Stitching and Labels
Stitching should show no cut, pulled, or abraded threads, and broken stitches at load-bearing points are a retire-the-item finding even if the surrounding webbing looks undamaged, since stitching failure at a bar tack can let webbing pull free of hardware under load. The manufacturer's label with model number, serial number if applicable, and inspection date fields should still be legible; a harness with an unreadable or missing label can't be matched against manufacturer recall information or service history, which on its own is reason enough to flag it for closer review even if no physical damage is visible.
SRLs and Impact Indicators
Self-retracting lifelines need the line to pay out and retract smoothly across its full length without hesitation, sticking, or slack that doesn't retract fully, any of which can indicate an internal spring or braking mechanism problem that isn't visible from outside the housing. Many SRLs and shock-absorbing lanyards include a visual impact indicator, a tear-away flap, colored panel, or exposed stitching that deploys or changes appearance once the unit has arrested a fall, and any unit showing a deployed indicator has to be removed from service regardless of how it otherwise looks, since it's already done its job once and isn't rated for a second event.
What Actually Happens When Something Fails
The inspection only works if there's a real consequence attached to a failed item, meaning it gets tagged out and physically removed from the equipment pool that day, not set aside with a mental note to deal with it later. A harness or lanyard that fails inspection and gets used anyway because it's the only one available defeats the entire purpose of doing the check, and building in enough spare inventory that a failed item can be swapped without delaying work is part of what makes a pre-use inspection program function in practice rather than in theory. Documentation matters too; a simple log of what failed and when helps identify whether a particular batch, storage condition, or usage pattern is causing premature wear across multiple units.
Check webbing for cuts, abrasion, UV stiffness, and chemical damage; check hardware for cracks, deformation, and full gate or buckle function; check stitching at load points; check SRLs for smooth pay-out and any deployed impact indicator.

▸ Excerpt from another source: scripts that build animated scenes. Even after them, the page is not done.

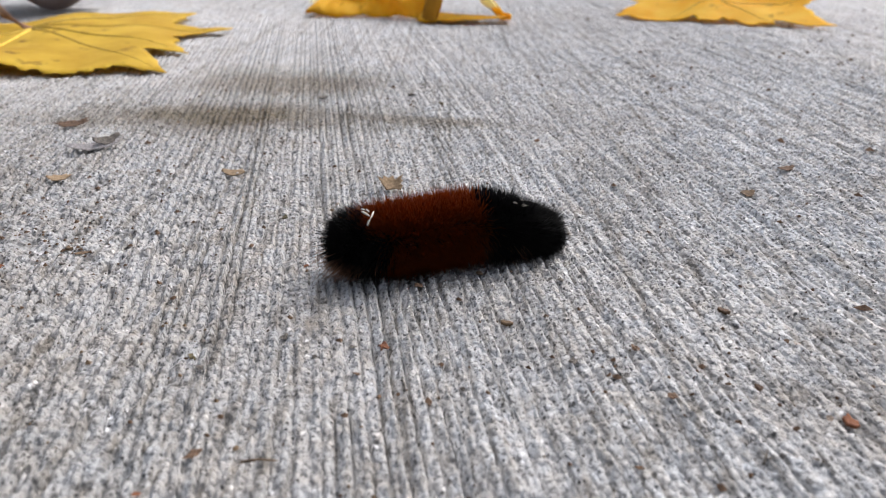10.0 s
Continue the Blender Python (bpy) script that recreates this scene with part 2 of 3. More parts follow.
# golden blade beneath the wing, the wing's shade put into its colour
SHADED_GOLD = leaf_material("shaded_gold_blade", (0.80, 0.46, 0.03), (0.60, 0.30, 0.015), (0.30, 0.14, 0.02), 0.4)
OAK = leaf_material("russet_blade", (0.30, 0.085, 0.022), (0.17, 0.045, 0.013), (0.06, 0.02, 0.01), 0.3)
DULL = leaf_material("grey_brown_blade", (0.30, 0.24, 0.22), (0.19, 0.145, 0.13), (0.05, 0.03, 0.025), 0.1)
VEIN = grainy("leaf_vein", (0.52, 0.33, 0.04), (0.68, 0.46, 0.07), 300.0)
STALK = grainy("leaf_stalk", (0.30, 0.15, 0.08), (0.45, 0.26, 0.14), 300.0)
TWIG = grainy("grey_twig", (0.10, 0.075, 0.06), (0.22, 0.17, 0.14), 300.0)
DARK = grainy("dark_grit", (0.06, 0.052, 0.045), (0.19, 0.17, 0.145), 1400.0, 0.8, True)
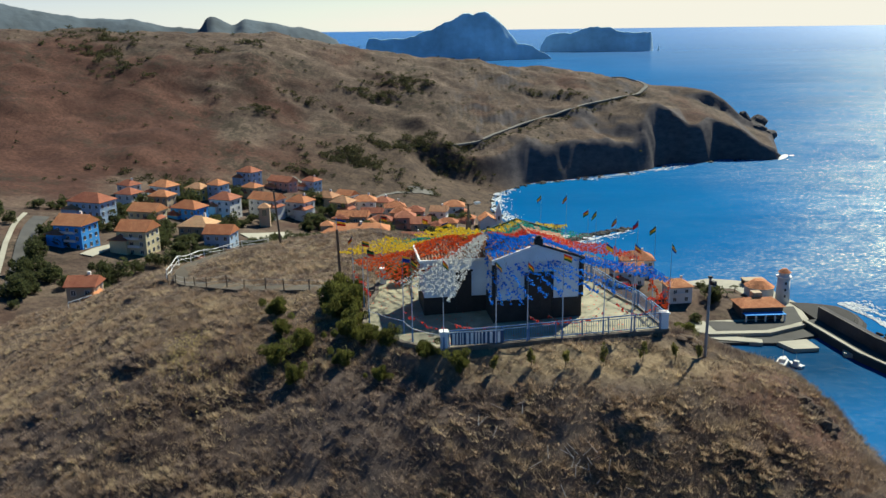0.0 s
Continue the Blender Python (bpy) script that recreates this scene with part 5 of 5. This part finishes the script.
def shrub_kind(seed, w, h, count=5200):
    rng = random.Random(seed)
    top = empty("shrub", pose(0, 0, -900), "dense dark green shrub on the dry slope", "shrub", "hillside shrubs")
    bm = bmesh.new()
    for _ in range(7):
        add_tube(bm, (rng.gauss(0, 0.06), rng.gauss(0, 0.06), -0.2), (rng.gauss(0, w * 0.3), rng.gauss(0, w * 0.3), h * rng.uniform(0.4, 0.75)), 0.03, 0.012, 5)
    part("stems", bm, M_BARK, top)
    ob = new("foliage", cloud_mesh("foliage", leaf_cloud(rng, (0, 0, h * 0.48), (w * 0.66, w * 0.66, h * 0.60), count, 0.105, 1.9, 24), M_SHRUB))
    ob.parent = top
    return top


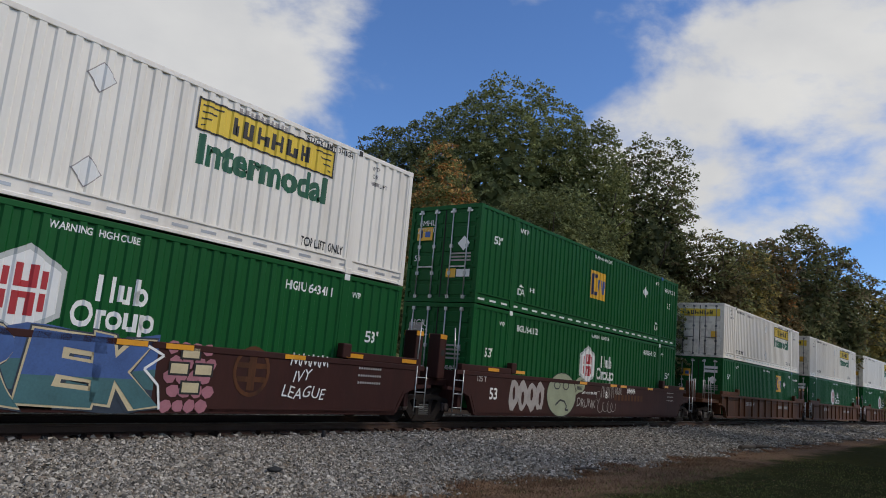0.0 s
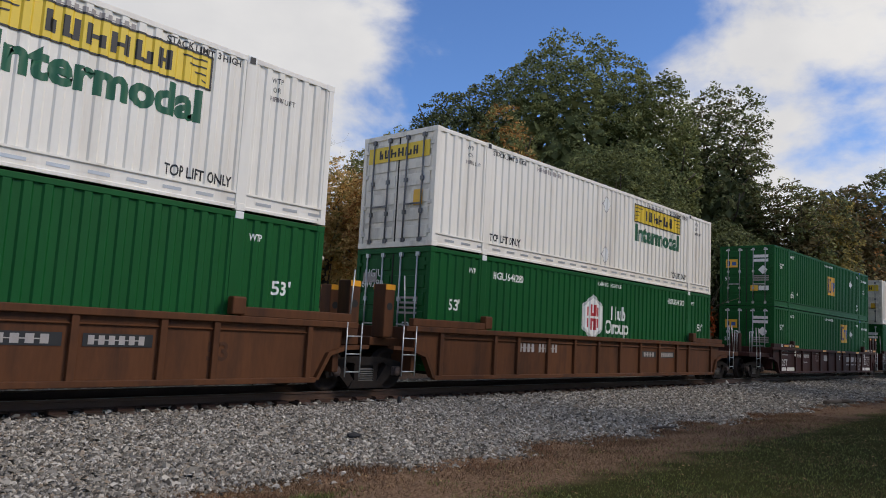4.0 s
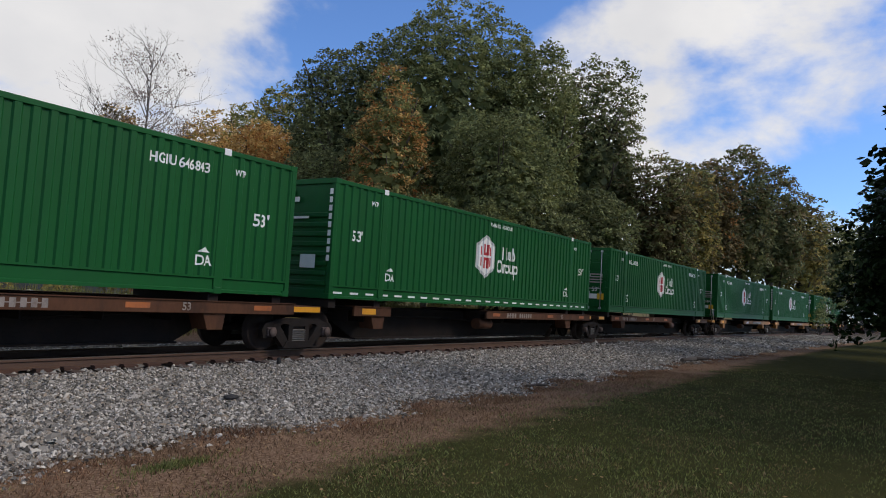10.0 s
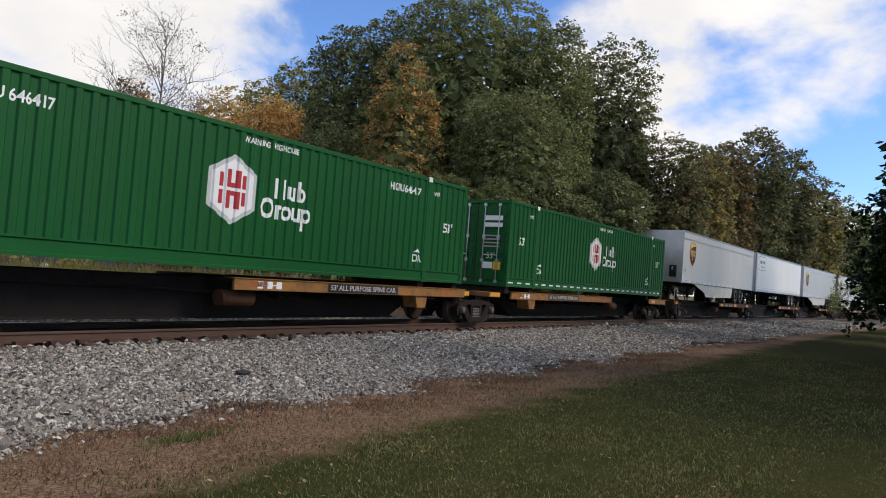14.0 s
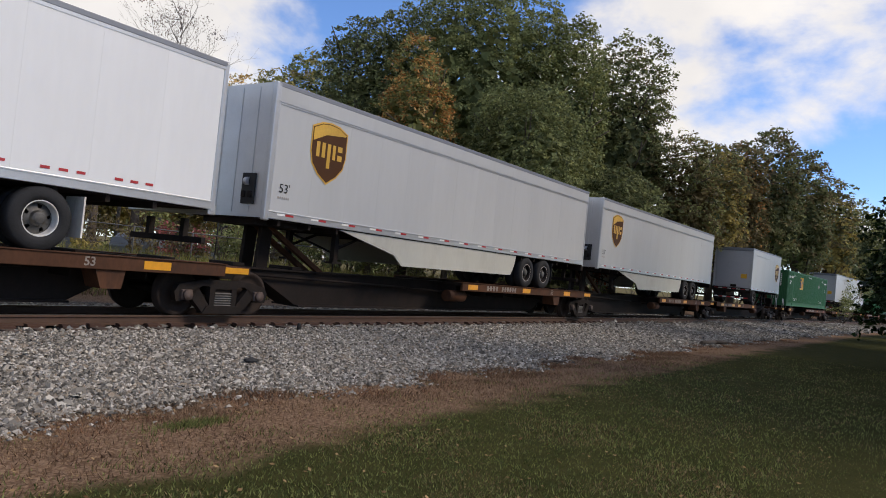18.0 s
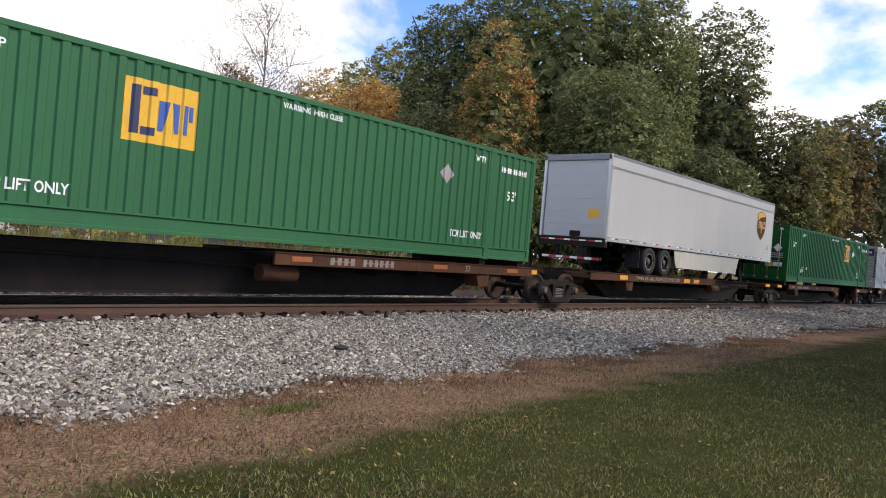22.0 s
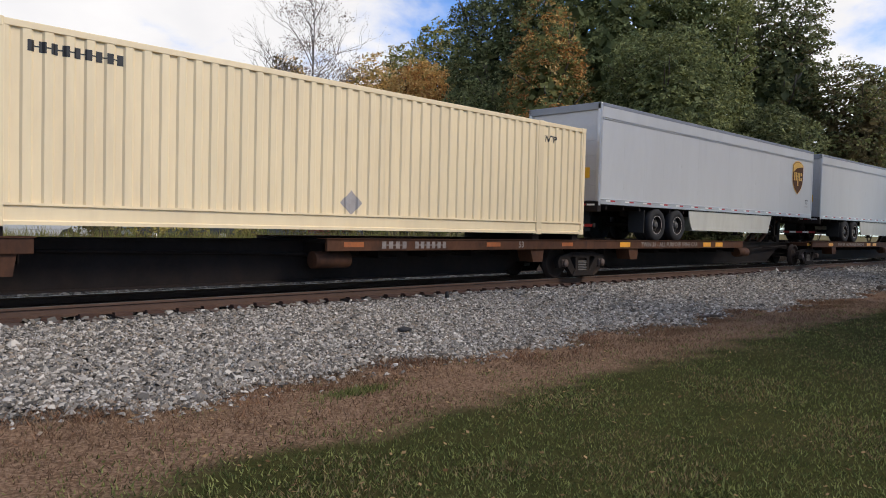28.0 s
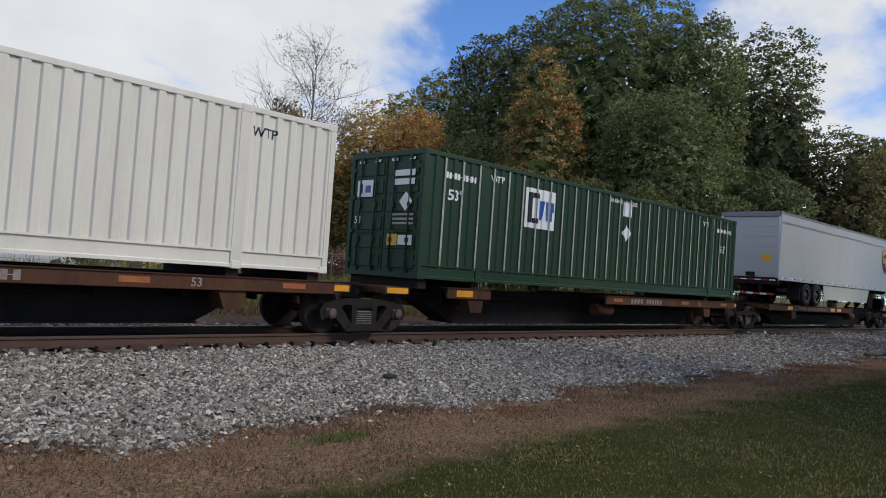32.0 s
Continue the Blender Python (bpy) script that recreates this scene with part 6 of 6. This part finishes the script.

Any single failed point means the item comes out of service that day, no exceptions for convenience.
These checks apply on top of proper harness fit and D-ring positioning covered in our fall protection harness guide, since a harness can pass every inspection point and still fail to protect a worker if it isn't adjusted correctly for their body and the task.
ANSI Z359.2 outlines managed fall protection program requirements including inspection frequency and documentation, and OSHA requires equipment inspection before each use under its fall protection standards (osha.gov).